We used to share everything—stupid jokes, series talks, religion vs. atheism chats, the songs that got us through tough days. Weekends meant coffee and honesty, the kind of friendship that felt easy, like breathing. But then, slowly, something shifted. Not all at once. Just a quiet crack, barely noticeable, until one day the whole thing split wide open.
The thing that broke us? Politics.
We were never on the same page politically, and that used to be fine. We’d tease each other—I called you “too woke,” you joked I was “down the rabbit hole.” It was light, harmless. But then the jokes stopped landing. The online posts started—sharp, frustrated, sometimes outright mocking. You’d read something I shared and think, That’s about people like me. I probably saw your posts and rolled my eyes, thinking you were just another self-righteous echo chamber. Maybe you were.
The hardest part isn’t that we disagreed. It’s that the disagreement swallowed everything else. Conversations turned into arguments. Silences became loaded. And after one too many clashes over headlines and elections, we just… stopped. (At least, you did.)
It didn’t have to go this way.
I still believe people are more than their politics. So what went wrong? We forgot something simple: Being kind is more important than being right.
Our friendship worked because of trust, because of the unspoken promise that we’d listen, even when we didn’t get it. But somewhere along the way, we let politics become who we were. We stopped trying to understand and started trying to win. And in the end, we both lost. Or I could be the only loser here.
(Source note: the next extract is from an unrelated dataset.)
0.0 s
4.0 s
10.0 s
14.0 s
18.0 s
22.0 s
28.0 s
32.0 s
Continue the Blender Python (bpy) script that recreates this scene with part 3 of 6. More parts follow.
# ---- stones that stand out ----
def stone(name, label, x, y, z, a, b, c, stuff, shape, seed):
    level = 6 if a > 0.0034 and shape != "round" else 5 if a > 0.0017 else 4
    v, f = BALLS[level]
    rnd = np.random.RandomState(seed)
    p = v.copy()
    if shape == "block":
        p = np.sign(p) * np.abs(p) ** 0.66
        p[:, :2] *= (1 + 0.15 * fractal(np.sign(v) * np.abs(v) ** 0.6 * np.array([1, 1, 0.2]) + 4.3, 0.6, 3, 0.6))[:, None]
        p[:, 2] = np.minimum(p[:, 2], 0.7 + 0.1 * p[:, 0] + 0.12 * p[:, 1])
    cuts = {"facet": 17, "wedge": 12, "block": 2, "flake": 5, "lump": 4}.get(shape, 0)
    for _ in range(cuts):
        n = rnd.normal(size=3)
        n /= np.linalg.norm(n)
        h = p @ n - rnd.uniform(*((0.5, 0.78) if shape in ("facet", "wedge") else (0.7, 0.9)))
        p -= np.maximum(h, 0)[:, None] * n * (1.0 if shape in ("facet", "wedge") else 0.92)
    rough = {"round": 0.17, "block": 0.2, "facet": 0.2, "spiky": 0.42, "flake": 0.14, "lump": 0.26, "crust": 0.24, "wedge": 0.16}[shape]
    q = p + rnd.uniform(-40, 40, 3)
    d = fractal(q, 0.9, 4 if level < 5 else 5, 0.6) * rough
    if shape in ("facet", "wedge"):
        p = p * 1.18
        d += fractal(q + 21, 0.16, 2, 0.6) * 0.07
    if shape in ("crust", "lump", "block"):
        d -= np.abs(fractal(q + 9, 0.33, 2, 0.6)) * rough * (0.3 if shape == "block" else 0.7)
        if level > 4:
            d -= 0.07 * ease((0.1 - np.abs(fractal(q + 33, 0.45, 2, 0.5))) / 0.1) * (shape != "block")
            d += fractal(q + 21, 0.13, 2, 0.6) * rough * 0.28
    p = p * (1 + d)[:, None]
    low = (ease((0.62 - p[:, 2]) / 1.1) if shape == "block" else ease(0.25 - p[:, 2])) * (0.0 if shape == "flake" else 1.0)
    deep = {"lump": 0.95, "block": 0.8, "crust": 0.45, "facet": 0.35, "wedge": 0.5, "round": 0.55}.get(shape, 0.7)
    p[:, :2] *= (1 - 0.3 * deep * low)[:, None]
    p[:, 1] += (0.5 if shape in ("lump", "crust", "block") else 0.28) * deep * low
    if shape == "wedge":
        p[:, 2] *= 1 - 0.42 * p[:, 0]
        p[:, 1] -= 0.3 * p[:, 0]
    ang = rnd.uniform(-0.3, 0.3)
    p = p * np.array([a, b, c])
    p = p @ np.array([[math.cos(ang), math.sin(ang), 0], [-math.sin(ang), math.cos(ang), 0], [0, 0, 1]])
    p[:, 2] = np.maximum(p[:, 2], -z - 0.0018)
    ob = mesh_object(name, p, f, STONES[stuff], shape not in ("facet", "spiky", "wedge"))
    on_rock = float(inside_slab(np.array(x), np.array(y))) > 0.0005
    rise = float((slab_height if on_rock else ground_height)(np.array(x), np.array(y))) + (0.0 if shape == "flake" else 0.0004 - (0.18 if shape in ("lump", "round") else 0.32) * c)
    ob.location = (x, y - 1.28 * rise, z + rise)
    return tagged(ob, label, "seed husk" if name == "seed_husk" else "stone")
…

Can friendships survive political divides? I hope so. But it takes work. It means biting your tongue sometimes. It means saying, “I don’t agree with you, but you still matter to me”—and actually meaning it.
It also means knowing when to walk away. Not every bridge can—or should—be rebuilt. If a friendship turns toxic, if respect disappears, sometimes the bravest thing you can do is let go.
What do I take from this?
That I can stand by my beliefs without burning every bridge. That love doesn’t require agreement—but it does require respect. That some fights aren’t worth having, and silence isn’t always defeat.
I miss you. Maybe I always will. But I’ve learned that real friendship only lasts when both people choose each other over the argument.